--- START OF Material ---

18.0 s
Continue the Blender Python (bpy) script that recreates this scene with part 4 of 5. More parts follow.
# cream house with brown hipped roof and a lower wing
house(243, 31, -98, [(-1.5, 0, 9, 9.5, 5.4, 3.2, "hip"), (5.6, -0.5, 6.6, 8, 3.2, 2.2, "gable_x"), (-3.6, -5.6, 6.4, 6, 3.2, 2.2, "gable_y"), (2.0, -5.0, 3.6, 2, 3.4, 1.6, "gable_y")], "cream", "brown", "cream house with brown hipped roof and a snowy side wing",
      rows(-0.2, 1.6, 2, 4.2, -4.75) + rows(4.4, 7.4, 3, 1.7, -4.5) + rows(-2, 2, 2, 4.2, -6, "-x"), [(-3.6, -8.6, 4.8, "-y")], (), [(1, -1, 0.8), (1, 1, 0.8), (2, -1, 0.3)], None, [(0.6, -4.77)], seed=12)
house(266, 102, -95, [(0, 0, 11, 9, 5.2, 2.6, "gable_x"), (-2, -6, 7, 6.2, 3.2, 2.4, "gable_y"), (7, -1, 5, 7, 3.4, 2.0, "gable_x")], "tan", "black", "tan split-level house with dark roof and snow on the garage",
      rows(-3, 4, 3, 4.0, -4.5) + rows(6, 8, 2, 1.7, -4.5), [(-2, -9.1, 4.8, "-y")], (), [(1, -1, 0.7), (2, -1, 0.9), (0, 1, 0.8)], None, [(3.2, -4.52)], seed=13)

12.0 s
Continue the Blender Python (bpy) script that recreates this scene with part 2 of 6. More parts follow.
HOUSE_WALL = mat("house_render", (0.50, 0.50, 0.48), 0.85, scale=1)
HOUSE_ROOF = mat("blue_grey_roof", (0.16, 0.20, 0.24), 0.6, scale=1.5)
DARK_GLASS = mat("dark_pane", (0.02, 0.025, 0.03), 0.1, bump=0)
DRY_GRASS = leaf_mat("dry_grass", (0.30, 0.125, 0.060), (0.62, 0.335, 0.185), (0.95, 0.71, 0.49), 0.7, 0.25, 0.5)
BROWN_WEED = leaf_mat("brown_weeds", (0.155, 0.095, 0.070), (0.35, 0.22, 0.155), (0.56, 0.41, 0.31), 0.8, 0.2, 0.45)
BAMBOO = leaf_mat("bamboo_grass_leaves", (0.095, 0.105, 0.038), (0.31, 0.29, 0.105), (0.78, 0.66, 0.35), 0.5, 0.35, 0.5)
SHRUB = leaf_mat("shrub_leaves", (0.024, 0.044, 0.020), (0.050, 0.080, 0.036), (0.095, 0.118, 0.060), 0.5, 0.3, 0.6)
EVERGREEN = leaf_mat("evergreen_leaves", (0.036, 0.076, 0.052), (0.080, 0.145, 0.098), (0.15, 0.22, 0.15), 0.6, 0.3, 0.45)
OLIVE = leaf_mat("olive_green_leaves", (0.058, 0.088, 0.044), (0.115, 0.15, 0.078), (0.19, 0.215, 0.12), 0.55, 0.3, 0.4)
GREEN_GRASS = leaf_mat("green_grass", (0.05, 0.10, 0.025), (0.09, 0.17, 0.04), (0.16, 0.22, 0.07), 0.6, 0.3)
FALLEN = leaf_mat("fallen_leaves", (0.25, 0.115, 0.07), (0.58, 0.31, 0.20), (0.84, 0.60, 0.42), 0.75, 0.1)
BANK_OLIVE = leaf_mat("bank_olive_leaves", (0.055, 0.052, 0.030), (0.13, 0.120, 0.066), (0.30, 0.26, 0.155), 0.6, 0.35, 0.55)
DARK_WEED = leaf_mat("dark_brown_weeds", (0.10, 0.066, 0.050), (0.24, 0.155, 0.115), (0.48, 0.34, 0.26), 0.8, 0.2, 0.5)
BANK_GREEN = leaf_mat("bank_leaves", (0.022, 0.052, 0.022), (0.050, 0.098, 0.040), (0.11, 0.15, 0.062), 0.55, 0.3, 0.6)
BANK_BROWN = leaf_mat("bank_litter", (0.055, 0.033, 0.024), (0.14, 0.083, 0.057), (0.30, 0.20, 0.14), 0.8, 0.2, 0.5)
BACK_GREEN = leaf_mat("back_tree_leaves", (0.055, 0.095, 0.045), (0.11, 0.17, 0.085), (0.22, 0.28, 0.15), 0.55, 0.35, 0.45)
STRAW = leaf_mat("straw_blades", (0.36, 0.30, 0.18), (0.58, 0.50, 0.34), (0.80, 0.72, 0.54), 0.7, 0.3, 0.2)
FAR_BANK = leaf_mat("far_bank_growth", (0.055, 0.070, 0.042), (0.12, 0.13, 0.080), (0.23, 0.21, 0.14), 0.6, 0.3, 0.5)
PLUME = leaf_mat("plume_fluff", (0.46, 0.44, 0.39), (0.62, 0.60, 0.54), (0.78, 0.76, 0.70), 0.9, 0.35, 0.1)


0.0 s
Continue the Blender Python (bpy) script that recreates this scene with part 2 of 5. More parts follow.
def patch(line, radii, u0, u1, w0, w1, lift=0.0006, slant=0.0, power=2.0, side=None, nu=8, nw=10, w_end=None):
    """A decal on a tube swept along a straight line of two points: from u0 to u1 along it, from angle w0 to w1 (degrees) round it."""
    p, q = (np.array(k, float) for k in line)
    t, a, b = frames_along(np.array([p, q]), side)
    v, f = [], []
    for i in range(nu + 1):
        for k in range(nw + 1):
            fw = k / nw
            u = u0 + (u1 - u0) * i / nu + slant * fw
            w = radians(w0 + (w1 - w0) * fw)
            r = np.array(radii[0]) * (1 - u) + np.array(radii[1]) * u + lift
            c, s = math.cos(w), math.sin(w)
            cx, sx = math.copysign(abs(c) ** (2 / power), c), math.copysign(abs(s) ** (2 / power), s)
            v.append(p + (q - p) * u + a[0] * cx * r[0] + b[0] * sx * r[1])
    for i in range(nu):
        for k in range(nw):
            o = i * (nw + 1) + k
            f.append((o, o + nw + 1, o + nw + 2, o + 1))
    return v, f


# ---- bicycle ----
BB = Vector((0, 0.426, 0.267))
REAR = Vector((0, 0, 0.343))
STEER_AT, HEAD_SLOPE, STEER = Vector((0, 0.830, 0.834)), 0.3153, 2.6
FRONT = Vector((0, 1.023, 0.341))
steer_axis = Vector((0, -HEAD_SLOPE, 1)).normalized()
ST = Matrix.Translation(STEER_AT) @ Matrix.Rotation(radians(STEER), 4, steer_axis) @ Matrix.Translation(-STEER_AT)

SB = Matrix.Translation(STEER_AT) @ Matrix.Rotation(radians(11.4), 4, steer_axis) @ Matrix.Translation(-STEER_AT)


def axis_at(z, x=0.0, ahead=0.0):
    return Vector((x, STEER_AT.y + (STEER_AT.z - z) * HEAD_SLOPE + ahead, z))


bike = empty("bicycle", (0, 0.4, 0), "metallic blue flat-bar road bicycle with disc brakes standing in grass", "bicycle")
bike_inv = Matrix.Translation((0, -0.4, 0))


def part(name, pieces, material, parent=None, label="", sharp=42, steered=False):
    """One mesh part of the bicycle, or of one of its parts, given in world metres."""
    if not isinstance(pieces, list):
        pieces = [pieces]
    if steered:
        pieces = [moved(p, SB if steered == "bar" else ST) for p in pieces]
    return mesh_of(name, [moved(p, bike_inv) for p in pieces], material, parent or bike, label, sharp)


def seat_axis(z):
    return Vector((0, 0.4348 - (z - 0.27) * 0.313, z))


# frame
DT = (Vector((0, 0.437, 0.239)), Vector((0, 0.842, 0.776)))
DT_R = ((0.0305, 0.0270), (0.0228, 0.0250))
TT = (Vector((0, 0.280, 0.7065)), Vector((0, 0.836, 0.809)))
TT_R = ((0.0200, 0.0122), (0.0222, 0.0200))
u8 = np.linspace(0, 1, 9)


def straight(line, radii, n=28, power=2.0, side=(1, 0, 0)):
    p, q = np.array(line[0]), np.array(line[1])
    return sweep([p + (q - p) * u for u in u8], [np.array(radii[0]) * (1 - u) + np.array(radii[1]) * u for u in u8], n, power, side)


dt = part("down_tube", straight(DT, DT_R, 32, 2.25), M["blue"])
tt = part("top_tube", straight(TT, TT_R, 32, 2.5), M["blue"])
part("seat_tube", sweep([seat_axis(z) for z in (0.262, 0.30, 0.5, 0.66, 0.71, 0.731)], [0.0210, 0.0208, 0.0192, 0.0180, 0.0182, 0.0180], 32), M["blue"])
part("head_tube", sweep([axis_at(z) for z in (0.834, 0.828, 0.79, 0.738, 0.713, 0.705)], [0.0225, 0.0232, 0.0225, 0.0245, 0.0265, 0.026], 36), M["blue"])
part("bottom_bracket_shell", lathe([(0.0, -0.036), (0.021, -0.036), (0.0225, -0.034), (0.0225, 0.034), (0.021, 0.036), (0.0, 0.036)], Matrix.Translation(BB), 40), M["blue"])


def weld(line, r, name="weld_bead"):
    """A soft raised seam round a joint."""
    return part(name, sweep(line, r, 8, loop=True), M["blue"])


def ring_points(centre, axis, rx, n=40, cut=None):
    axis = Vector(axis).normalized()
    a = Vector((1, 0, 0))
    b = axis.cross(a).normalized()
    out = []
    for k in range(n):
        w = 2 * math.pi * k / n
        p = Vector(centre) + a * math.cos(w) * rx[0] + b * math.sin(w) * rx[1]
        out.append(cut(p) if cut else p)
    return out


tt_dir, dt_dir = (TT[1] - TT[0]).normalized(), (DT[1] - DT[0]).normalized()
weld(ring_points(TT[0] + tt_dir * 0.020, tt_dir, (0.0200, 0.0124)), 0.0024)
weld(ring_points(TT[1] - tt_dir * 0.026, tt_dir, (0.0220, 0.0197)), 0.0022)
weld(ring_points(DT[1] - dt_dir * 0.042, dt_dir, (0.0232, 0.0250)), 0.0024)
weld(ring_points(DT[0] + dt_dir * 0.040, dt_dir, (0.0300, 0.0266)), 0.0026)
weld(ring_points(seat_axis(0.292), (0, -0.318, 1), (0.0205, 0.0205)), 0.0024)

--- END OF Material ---

Work required:
Search the data above for the string "Blender" and copy each line that has it.

Correct result:
Continue the Blender Python (bpy) script that recreates this scene with part 4 of 5. More parts follow.
Continue the Blender Python (bpy) script that recreates this scene with part 2 of 6. More parts follow.
Continue the Blender Python (bpy) script that recreates this scene with part 2 of 5. More parts follow.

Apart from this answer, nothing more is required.